YOUR GOAL - Give every line again exactly as it appears, please, but not the pictures.

╔══

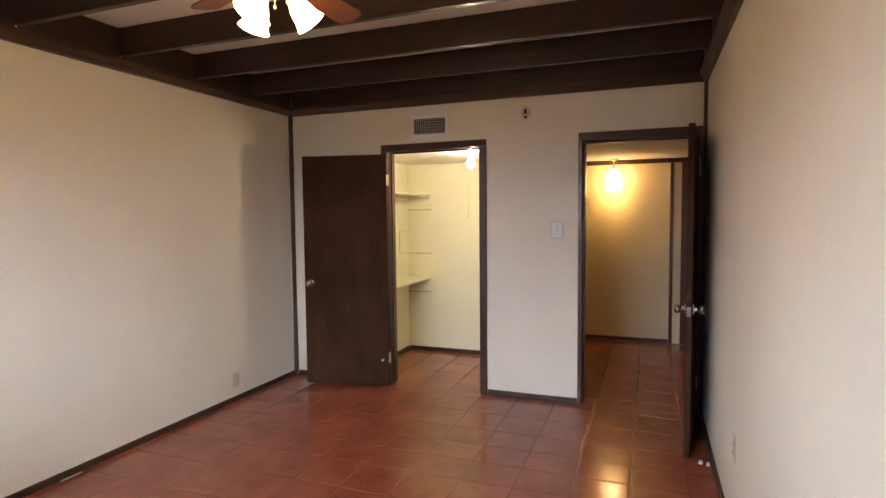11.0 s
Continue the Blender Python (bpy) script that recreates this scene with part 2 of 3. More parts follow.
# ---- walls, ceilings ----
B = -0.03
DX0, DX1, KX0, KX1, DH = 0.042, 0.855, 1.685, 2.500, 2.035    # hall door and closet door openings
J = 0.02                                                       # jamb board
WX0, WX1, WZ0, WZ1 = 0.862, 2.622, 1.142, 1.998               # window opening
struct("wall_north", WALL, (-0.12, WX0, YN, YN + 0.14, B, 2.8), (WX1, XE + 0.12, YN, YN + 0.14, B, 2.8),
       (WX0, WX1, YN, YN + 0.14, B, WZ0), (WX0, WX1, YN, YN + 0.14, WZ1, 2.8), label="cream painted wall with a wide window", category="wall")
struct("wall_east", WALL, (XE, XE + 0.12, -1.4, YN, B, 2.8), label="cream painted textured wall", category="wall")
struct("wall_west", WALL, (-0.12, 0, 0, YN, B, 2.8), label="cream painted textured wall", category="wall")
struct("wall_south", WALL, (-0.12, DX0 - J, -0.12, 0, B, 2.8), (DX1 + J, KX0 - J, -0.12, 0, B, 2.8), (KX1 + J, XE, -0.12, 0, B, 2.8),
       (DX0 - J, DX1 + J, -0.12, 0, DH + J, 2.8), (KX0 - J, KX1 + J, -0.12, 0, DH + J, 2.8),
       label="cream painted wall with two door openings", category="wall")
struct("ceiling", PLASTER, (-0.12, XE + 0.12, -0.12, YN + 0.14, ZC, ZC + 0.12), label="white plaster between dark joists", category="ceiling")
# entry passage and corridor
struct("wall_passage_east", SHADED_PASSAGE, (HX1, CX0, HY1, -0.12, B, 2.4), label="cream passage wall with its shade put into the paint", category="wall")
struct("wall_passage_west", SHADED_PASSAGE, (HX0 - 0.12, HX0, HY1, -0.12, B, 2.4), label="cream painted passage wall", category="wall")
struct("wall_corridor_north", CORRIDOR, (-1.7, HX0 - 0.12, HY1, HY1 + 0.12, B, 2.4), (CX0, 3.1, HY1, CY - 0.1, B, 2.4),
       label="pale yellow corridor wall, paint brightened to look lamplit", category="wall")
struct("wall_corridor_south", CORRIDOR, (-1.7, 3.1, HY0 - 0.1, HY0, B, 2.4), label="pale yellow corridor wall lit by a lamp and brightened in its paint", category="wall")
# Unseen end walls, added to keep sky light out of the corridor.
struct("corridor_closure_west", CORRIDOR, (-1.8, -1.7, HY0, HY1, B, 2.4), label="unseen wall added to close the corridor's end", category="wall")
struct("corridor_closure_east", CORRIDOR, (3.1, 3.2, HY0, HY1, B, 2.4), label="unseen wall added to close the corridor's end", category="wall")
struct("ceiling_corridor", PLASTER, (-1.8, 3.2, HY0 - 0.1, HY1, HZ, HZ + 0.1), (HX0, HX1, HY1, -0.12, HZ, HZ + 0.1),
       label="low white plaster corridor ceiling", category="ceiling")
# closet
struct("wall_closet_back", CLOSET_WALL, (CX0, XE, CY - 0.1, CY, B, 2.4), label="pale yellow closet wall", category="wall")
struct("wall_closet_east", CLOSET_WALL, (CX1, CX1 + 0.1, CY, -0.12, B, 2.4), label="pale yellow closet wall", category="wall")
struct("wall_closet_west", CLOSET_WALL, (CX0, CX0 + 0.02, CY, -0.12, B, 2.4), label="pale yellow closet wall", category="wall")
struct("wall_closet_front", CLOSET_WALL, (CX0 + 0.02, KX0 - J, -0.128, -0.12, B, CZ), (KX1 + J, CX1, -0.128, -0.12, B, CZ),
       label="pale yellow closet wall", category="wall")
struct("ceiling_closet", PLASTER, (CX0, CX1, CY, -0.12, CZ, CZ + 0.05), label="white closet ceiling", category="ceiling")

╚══

RIGHT ANSWER -
11.0 s
Continue the Blender Python (bpy) script that recreates this scene with part 2 of 3. More parts follow.
# ---- walls, ceilings ----
B = -0.03
DX0, DX1, KX0, KX1, DH = 0.042, 0.855, 1.685, 2.500, 2.035    # hall door and closet door openings
J = 0.02                                                       # jamb board
WX0, WX1, WZ0, WZ1 = 0.862, 2.622, 1.142, 1.998               # window opening
struct("wall_north", WALL, (-0.12, WX0, YN, YN + 0.14, B, 2.8), (WX1, XE + 0.12, YN, YN + 0.14, B, 2.8),
       (WX0, WX1, YN, YN + 0.14, B, WZ0), (WX0, WX1, YN, YN + 0.14, WZ1, 2.8), label="cream painted wall with a wide window", category="wall")
struct("wall_east", WALL, (XE, XE + 0.12, -1.4, YN, B, 2.8), label="cream painted textured wall", category="wall")
struct("wall_west", WALL, (-0.12, 0, 0, YN, B, 2.8), label="cream painted textured wall", category="wall")
struct("wall_south", WALL, (-0.12, DX0 - J, -0.12, 0, B, 2.8), (DX1 + J, KX0 - J, -0.12, 0, B, 2.8), (KX1 + J, XE, -0.12, 0, B, 2.8),
       (DX0 - J, DX1 + J, -0.12, 0, DH + J, 2.8), (KX0 - J, KX1 + J, -0.12, 0, DH + J, 2.8),
       label="cream painted wall with two door openings", category="wall")
struct("ceiling", PLASTER, (-0.12, XE + 0.12, -0.12, YN + 0.14, ZC, ZC + 0.12), label="white plaster between dark joists", category="ceiling")
# entry passage and corridor
struct("wall_passage_east", SHADED_PASSAGE, (HX1, CX0, HY1, -0.12, B, 2.4), label="cream passage wall with its shade put into the paint", category="wall")
struct("wall_passage_west", SHADED_PASSAGE, (HX0 - 0.12, HX0, HY1, -0.12, B, 2.4), label="cream painted passage wall", category="wall")
struct("wall_corridor_north", CORRIDOR, (-1.7, HX0 - 0.12, HY1, HY1 + 0.12, B, 2.4), (CX0, 3.1, HY1, CY - 0.1, B, 2.4),
       label="pale yellow corridor wall, paint brightened to look lamplit", category="wall")
struct("wall_corridor_south", CORRIDOR, (-1.7, 3.1, HY0 - 0.1, HY0, B, 2.4), label="pale yellow corridor wall lit by a lamp and brightened in its paint", category="wall")
# Unseen end walls, added to keep sky light out of the corridor.
struct("corridor_closure_west", CORRIDOR, (-1.8, -1.7, HY0, HY1, B, 2.4), label="unseen wall added to close the corridor's end", category="wall")
struct("corridor_closure_east", CORRIDOR, (3.1, 3.2, HY0, HY1, B, 2.4), label="unseen wall added to close the corridor's end", category="wall")
struct("ceiling_corridor", PLASTER, (-1.8, 3.2, HY0 - 0.1, HY1, HZ, HZ + 0.1), (HX0, HX1, HY1, -0.12, HZ, HZ + 0.1),
       label="low white plaster corridor ceiling", category="ceiling")
# closet
struct("wall_closet_back", CLOSET_WALL, (CX0, XE, CY - 0.1, CY, B, 2.4), label="pale yellow closet wall", category="wall")
struct("wall_closet_east", CLOSET_WALL, (CX1, CX1 + 0.1, CY, -0.12, B, 2.4), label="pale yellow closet wall", category="wall")
struct("wall_closet_west", CLOSET_WALL, (CX0, CX0 + 0.02, CY, -0.12, B, 2.4), label="pale yellow closet wall", category="wall")
struct("wall_closet_front", CLOSET_WALL, (CX0 + 0.02, KX0 - J, -0.128, -0.12, B, CZ), (KX1 + J, CX1, -0.128, -0.12, B, CZ),
       label="pale yellow closet wall", category="wall")
struct("ceiling_closet", PLASTER, (CX0, CX1, CY, -0.12, CZ, CZ + 0.05), label="white closet ceiling", category="ceiling")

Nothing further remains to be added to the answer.